Beyond mobile community

Tim Smit, Founder of The Eden Project, recently gave an inspiring talk at the Emerge Conference in Oxford (which I blogged about, in Tweets, here). One of the many takeaways from his talk was this:

This applies just as much to topics and subject matter as it does to people. Some of the highlights for me last year were talks I gave to “mobile-for-development-neutral” audiences. Sometimes we’re so cosy in our “m4d” bubble that we forget that many people don’t realise things like M-PESA exist, or that in the developing world patients can get medicine or appointment reminders, or that farmers can access agricultural advice, all through their mobile phones. We’ve worked for some time at FrontlineSMS to correct this, and this year has witnessed the beginnings of an acceleration of our efforts.

Since writing a travel piece for Vodafone receiver back in June 2008, I’ve been trying to figure out how we can get mobile articles into in-flight magazines. It’s the perfect neutral, captive audience, after all. Late last year, it happened.

As well as helping with the article, we also supplied a selection of photographs from our Mobile Gallery for the Brussels Airlines feature (above). Sadly, the article – “Africa’s hotbed of phone innovation” – is not available online.

We’ve also got a number of conference talks lined up this year which continue to take the “mobile message” away from purely technical or “mobile-for-development” or ICT4D audiences.

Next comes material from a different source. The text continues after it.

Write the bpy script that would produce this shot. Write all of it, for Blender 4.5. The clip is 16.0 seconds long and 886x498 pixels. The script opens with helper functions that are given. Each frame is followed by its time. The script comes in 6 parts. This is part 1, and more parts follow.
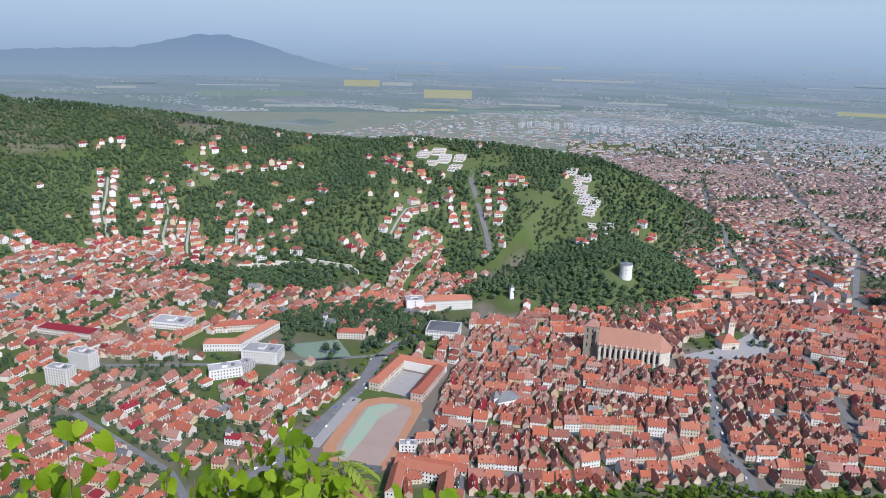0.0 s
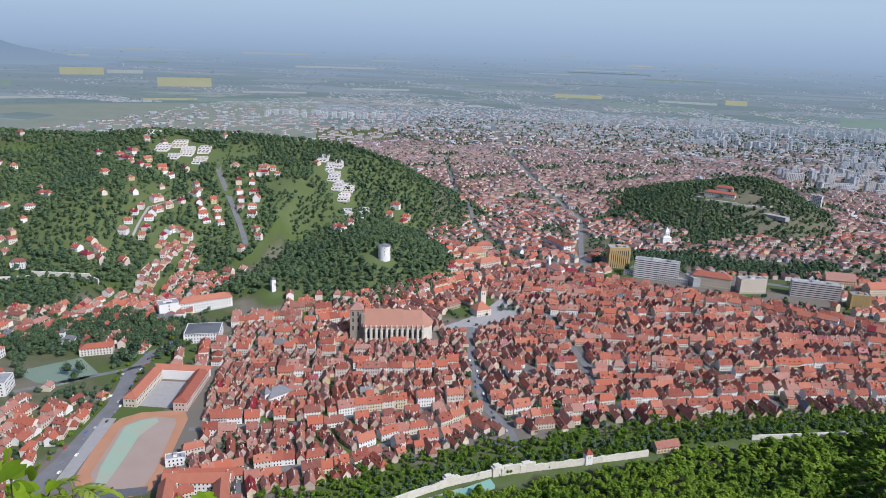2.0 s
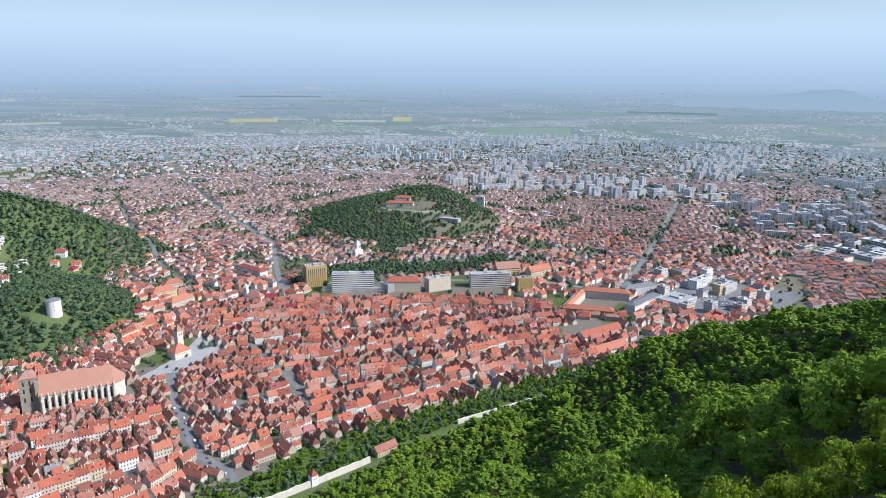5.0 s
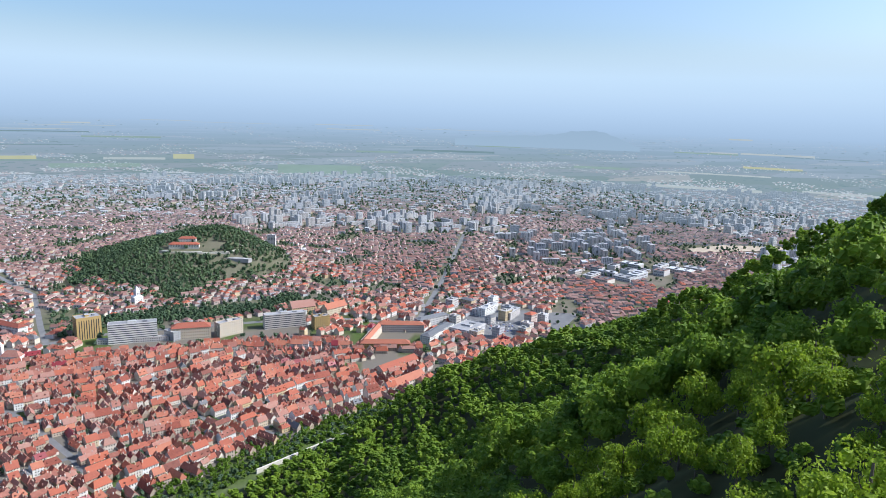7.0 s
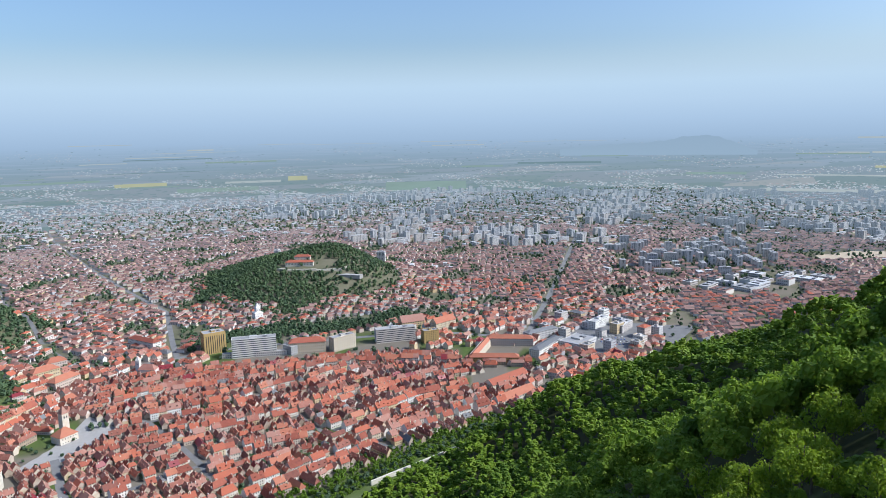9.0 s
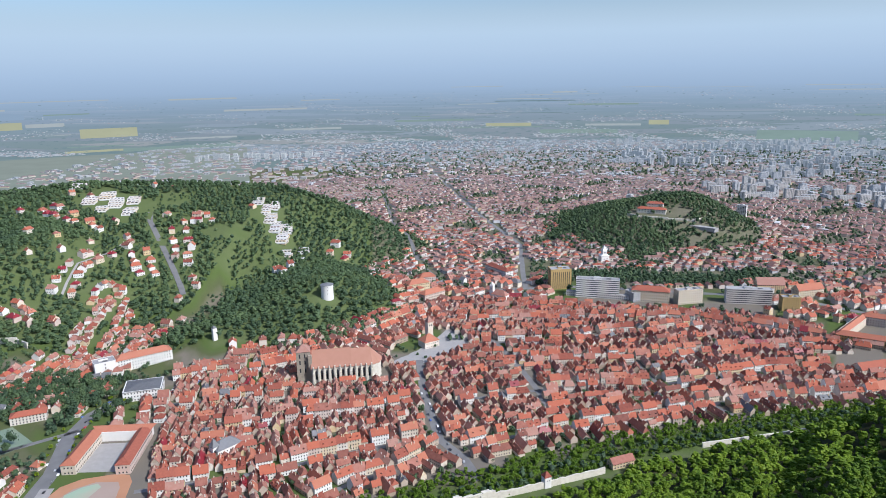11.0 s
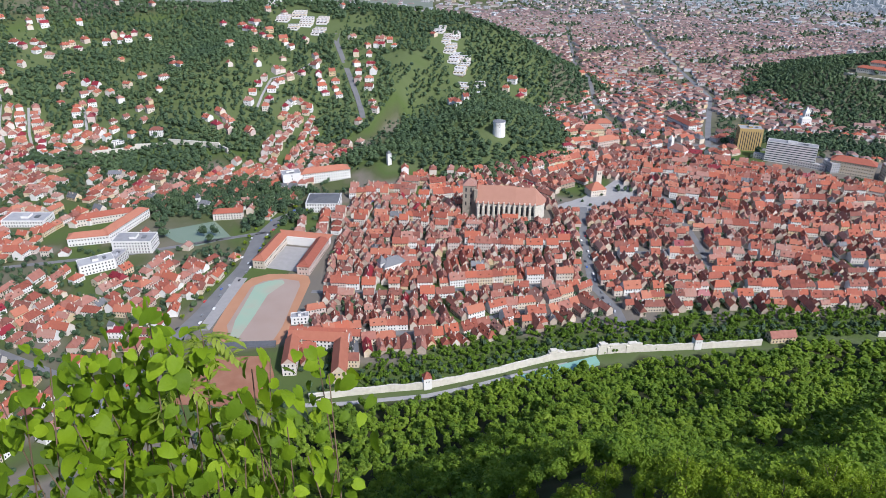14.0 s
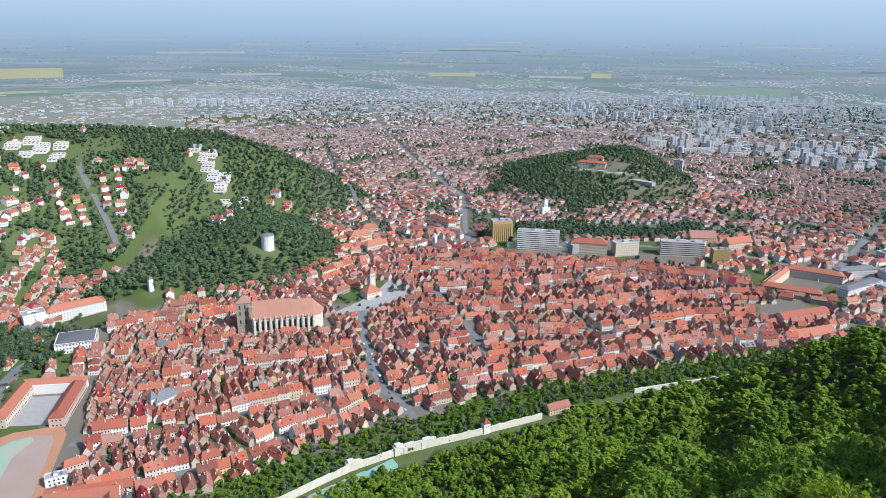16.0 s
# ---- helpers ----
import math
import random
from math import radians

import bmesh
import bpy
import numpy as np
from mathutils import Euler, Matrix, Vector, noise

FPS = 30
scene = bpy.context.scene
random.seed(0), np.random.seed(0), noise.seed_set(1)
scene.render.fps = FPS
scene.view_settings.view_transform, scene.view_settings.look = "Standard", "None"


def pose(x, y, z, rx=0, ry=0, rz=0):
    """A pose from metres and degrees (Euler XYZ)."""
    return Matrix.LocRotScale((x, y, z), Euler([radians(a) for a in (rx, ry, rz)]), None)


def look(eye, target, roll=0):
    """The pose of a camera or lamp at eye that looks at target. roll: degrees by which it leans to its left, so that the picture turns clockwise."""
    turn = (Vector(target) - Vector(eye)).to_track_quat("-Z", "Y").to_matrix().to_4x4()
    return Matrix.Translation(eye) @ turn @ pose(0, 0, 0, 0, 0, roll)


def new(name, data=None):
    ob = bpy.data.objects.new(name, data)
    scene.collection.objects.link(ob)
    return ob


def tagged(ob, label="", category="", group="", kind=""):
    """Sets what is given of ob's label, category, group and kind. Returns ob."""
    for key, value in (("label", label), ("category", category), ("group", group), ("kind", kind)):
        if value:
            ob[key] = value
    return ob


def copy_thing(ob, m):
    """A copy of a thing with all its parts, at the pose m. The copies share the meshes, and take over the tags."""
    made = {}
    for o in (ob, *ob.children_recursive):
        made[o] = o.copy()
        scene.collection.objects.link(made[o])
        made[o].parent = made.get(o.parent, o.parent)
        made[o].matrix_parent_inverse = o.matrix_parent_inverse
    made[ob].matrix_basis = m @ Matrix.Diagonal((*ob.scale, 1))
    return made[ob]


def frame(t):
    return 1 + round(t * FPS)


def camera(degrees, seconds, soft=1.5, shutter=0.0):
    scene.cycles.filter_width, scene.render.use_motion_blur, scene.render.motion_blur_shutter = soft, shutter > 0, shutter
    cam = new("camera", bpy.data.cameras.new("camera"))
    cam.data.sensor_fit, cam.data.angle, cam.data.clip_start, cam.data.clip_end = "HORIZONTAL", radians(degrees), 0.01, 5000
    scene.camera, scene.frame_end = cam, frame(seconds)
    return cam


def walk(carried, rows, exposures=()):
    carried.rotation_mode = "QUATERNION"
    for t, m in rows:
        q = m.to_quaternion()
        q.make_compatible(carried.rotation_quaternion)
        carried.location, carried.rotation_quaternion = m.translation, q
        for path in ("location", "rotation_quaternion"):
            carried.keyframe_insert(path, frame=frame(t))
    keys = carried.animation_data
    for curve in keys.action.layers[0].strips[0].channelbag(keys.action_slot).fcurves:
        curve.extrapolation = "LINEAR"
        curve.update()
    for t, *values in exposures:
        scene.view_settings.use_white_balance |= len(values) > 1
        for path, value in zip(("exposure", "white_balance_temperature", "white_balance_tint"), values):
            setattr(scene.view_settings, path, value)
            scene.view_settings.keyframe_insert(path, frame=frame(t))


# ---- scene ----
HEAD = 350.0  # height of the lookout over the old town
TURNS = [
    (0.0, 30.91, -15.93, 1.29), (0.5, 24.91, -16.91, 1.53), (1.0, 19.59, -17.05, 1.09),
    (1.5, 16.5, -16.91, 0.66), (2.0, 10.75, -16.43, 1.86), (2.5, 7.24, -17.05, 1.22),
    (3.0, 3.95, -17.01, 0.26), (3.5, 0.0, -16.75, -0.01), (4.0, -4.93, -16.23, 0.51),
    (4.2, -7.1, -15.82, 0.66), (6.3, -24.34, -12.24, 0.74), (6.5, -26.11, -12.21, 1.06),
    (7.0, -31.32, -10.82, 1.81), (7.5, -33.88, -9.7, 1.27), (8.0, -32.98, -7.82, 0.43),
    (8.5, -28.97, -8.54, -0.67), (9.0, -22.53, -9.78, -1.05), (9.5, -14.59, -10.68, -1.18),
    (10.0, -8.62, -11.43, -1.6), (10.2, -5.47, -11.94, -1.71), (12.3, 15.5, -19.42, 0.32),
    (12.5, 15.87, -20.94, 0.3), (13.0, 18.18, -24.77, 0.71), (13.5, 21.38, -25.91, -0.34),
    (14.0, 20.33, -26.57, 0.3), (14.5, 15.41, -26.34, 0.35), (15.0, 10.05, -24.8, 0.93),
    (15.5, 4.57, -21.87, 0.91), (16.0, 1.12, -17.74, 0.6),
]
cam = camera(64.2, 16.0, soft=0.9)
walk(cam, [(t, pose(-0.09 * max(0, 1 - t / 3), 0, HEAD, 90 + p, 0, y) @ pose(0, 0, 0, 0, 0, r)) for t, y, p, r in TURNS],
     exposures=[(t, s, 6060, tint) for t, s, tint in ((0, 0.03, 13), (2, -0.02, 13), (3.5, 0.23, 11), (7, 0.42, 9), (9, 0.26, 8), (12.5, 0.14, 13), (14.5, 0.12, 13), (16, 0.29, 9))])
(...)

Later this week I’ll be heading off to speak at the Global Competitiveness Forum in Riyadh:

The Global Competitiveness Forum (GCF), the only event of its kind, is an annual meeting of global business leaders, international political leaders, and selected intellectuals and journalists brought together to create a dialogue with respect to the positive impact organisational and national competitiveness can have on local, regional and global economic and social development

Of course, we also have The Social Mobile Group on Facebook, and our new “Mobile Message” series on National Geographic which has gained considerable traction despite only running for a couple of months. With another dozen-or-so articles still scheduled to run, we’re hoping to keep a regular column and build on their readership’s growing interest in the topic.

And finally, back to magazines, late last year I had a long chat with the Editor of National Geographic Traveller magazine, and our ‘interview’ will be featured in the magazine within the next couple of months.

Talking and writing about our work, and mobiles-for-development more broadly, is always exciting. Taking it to new places is even more so.